Required task: Reproduce every line of the material below, but drop the pictures.

[START Material]

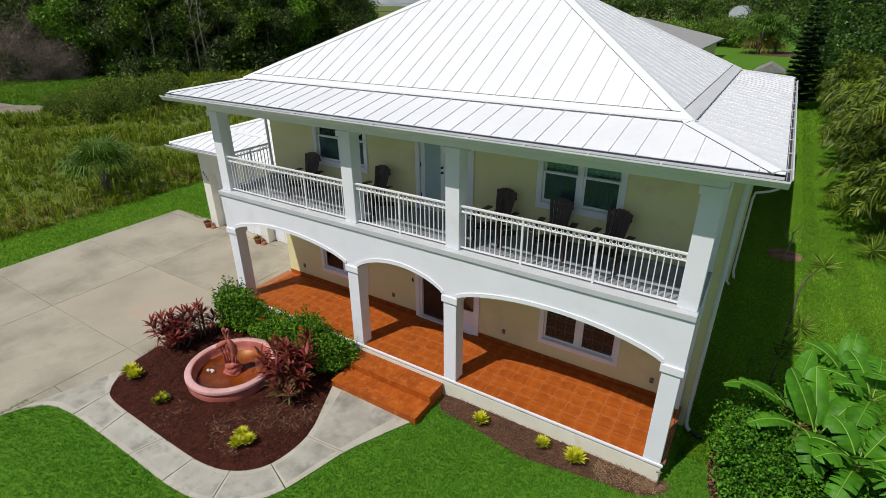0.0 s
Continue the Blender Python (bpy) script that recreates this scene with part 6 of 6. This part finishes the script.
# ---- neighbours ----
def neighbour():
    n = thing("neighbour_house", "low neighbour house with a pale grey roof", "house")
    part("wall", Form().box(-39, -9.9, 67, 95, 0, 2.7), STUCCO, n)
    x0, x1, y0, y1, z0, zr = -40, -9.0, 66, 96, 2.75, 6.2
    ym = (y0 + y1) / 2
    f = Form().add([(x0, y0, z0), (x1, y0, z0), (x1, y1, z0), (x0, y1, z0), (x0 + 10.5, ym, zr), (x1 - 10.5, ym, zr), (x0, y0, z0 - 0.18), (x1, y0, z0 - 0.18), (x1, y1, z0 - 0.18), (x0, y1, z0 - 0.18)],
                   [(0, 1, 5, 4), (1, 2, 5), (2, 3, 4, 5), (3, 0, 4), (6, 7, 1, 0), (7, 8, 2, 1), (8, 9, 3, 2), (9, 6, 0, 3), (9, 8, 7, 6)])
    part("roof", f, surface("grey_shingles", (0.30, 0.30, 0.29), (0.40, 0.40, 0.385), scale=2, fine=9, rough=0.9), n, "pale grey shingle roof")
    part("window", Form().box(-9.895, -9.86, 80, 81.8, 1.0, 2.1), GLASS, n)
    h = thing("garden_shed", "small shed with grey pitched roof", "shed")
    part("wall", Form().box(-1.55, 0.55, 52.6, 55.4, 0, 2.1), STUCCO, h)
    part("roof", Form().add([(-1.9, 52.2, 2.1), (0.85, 52.2, 2.1), (0.85, 55.8, 2.1), (-1.9, 55.8, 2.1), (-0.52, 52.2, 2.85), (-0.52, 55.8, 2.85)], [(0, 4, 5, 3), (1, 2, 5, 4), (0, 1, 4), (2, 3, 5), (3, 2, 1, 0)]),
         surface("shed_shingles", (0.20, 0.20, 0.195), (0.29, 0.29, 0.28), scale=2, fine=12, rough=0.9), h)
    q = thing("metal_barn", "arched white corrugated metal barn far behind", "barn")
    f = Form()
    for j in range(22):
        r = 2.1 + (0.10 if j % 2 else 0.0)
        rim = [(r, 0.0)] + [(r * math.cos(math.pi * k / 14), 5.4 + r * math.sin(math.pi * k / 14)) for k in range(15)] + [(-r, 0.0)]
        f.add([(-10.6 + u, 132 + j * 0.6 + w, z) for w in (0, 0.6) for u, z in rim], [(k, k + 1, len(rim) + k + 1, len(rim) + k) for k in range(len(rim) - 1)])
    # corrugated end sheet
    for j in range(14):
        u0, u1 = -2.1 + 0.3 * j, -1.8 + 0.3 * j
        z0, z1 = (5.4 + math.sqrt(max(0.0, 4.41 - u * u)) for u in (u0, u1))
        f.box(-10.6 + u0, -10.6 + u1, 131.9 + (0.12 if j % 2 else 0.0), 132.05, 0, min(z0, z1))
    part("shell", f, surface("galvanised_sheet", (0.55, 0.58, 0.60), (0.68, 0.70, 0.71), scale=2, fine=10, rough=0.5, metal=0.2), q)


neighbour()


def power_line():
    p = thing("power_line", "thin dark utility cables crossing the wood", "cable")
    for z, s in ((9.2, 0.0), (8.1, 0.6)):
        pts = [(-100 + 90 * k / 24 - 12, 22 + 75 * k / 24 + s, z - 1.1 * math.sin(math.pi * k / 24)) for k in range(25)]
        part("cable", Form().tube(pts, 0.03, 4), surface("cable_black", (0.02, 0.02, 0.02), (0.04, 0.04, 0.04), rough=0.6), p)


power_line()

floor_tiles()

[END Material]

Result for this exercise:
0.0 s
Continue the Blender Python (bpy) script that recreates this scene with part 6 of 6. This part finishes the script.
# ---- neighbours ----
def neighbour():
    n = thing("neighbour_house", "low neighbour house with a pale grey roof", "house")
    part("wall", Form().box(-39, -9.9, 67, 95, 0, 2.7), STUCCO, n)
    x0, x1, y0, y1, z0, zr = -40, -9.0, 66, 96, 2.75, 6.2
    ym = (y0 + y1) / 2
    f = Form().add([(x0, y0, z0), (x1, y0, z0), (x1, y1, z0), (x0, y1, z0), (x0 + 10.5, ym, zr), (x1 - 10.5, ym, zr), (x0, y0, z0 - 0.18), (x1, y0, z0 - 0.18), (x1, y1, z0 - 0.18), (x0, y1, z0 - 0.18)],
                   [(0, 1, 5, 4), (1, 2, 5), (2, 3, 4, 5), (3, 0, 4), (6, 7, 1, 0), (7, 8, 2, 1), (8, 9, 3, 2), (9, 6, 0, 3), (9, 8, 7, 6)])
    part("roof", f, surface("grey_shingles", (0.30, 0.30, 0.29), (0.40, 0.40, 0.385), scale=2, fine=9, rough=0.9), n, "pale grey shingle roof")
    part("window", Form().box(-9.895, -9.86, 80, 81.8, 1.0, 2.1), GLASS, n)
    h = thing("garden_shed", "small shed with grey pitched roof", "shed")
    part("wall", Form().box(-1.55, 0.55, 52.6, 55.4, 0, 2.1), STUCCO, h)
    part("roof", Form().add([(-1.9, 52.2, 2.1), (0.85, 52.2, 2.1), (0.85, 55.8, 2.1), (-1.9, 55.8, 2.1), (-0.52, 52.2, 2.85), (-0.52, 55.8, 2.85)], [(0, 4, 5, 3), (1, 2, 5, 4), (0, 1, 4), (2, 3, 5), (3, 2, 1, 0)]),
         surface("shed_shingles", (0.20, 0.20, 0.195), (0.29, 0.29, 0.28), scale=2, fine=12, rough=0.9), h)
    q = thing("metal_barn", "arched white corrugated metal barn far behind", "barn")
    f = Form()
    for j in range(22):
        r = 2.1 + (0.10 if j % 2 else 0.0)
        rim = [(r, 0.0)] + [(r * math.cos(math.pi * k / 14), 5.4 + r * math.sin(math.pi * k / 14)) for k in range(15)] + [(-r, 0.0)]
        f.add([(-10.6 + u, 132 + j * 0.6 + w, z) for w in (0, 0.6) for u, z in rim], [(k, k + 1, len(rim) + k + 1, len(rim) + k) for k in range(len(rim) - 1)])
    # corrugated end sheet
    for j in range(14):
        u0, u1 = -2.1 + 0.3 * j, -1.8 + 0.3 * j
        z0, z1 = (5.4 + math.sqrt(max(0.0, 4.41 - u * u)) for u in (u0, u1))
        f.box(-10.6 + u0, -10.6 + u1, 131.9 + (0.12 if j % 2 else 0.0), 132.05, 0, min(z0, z1))
    part("shell", f, surface("galvanised_sheet", (0.55, 0.58, 0.60), (0.68, 0.70, 0.71), scale=2, fine=10, rough=0.5, metal=0.2), q)


neighbour()


def power_line():
    p = thing("power_line", "thin dark utility cables crossing the wood", "cable")
    for z, s in ((9.2, 0.0), (8.1, 0.6)):
        pts = [(-100 + 90 * k / 24 - 12, 22 + 75 * k / 24 + s, z - 1.1 * math.sin(math.pi * k / 24)) for k in range(25)]
        part("cable", Form().tube(pts, 0.03, 4), surface("cable_black", (0.02, 0.02, 0.02), (0.04, 0.04, 0.04), rough=0.6), p)


power_line()

floor_tiles()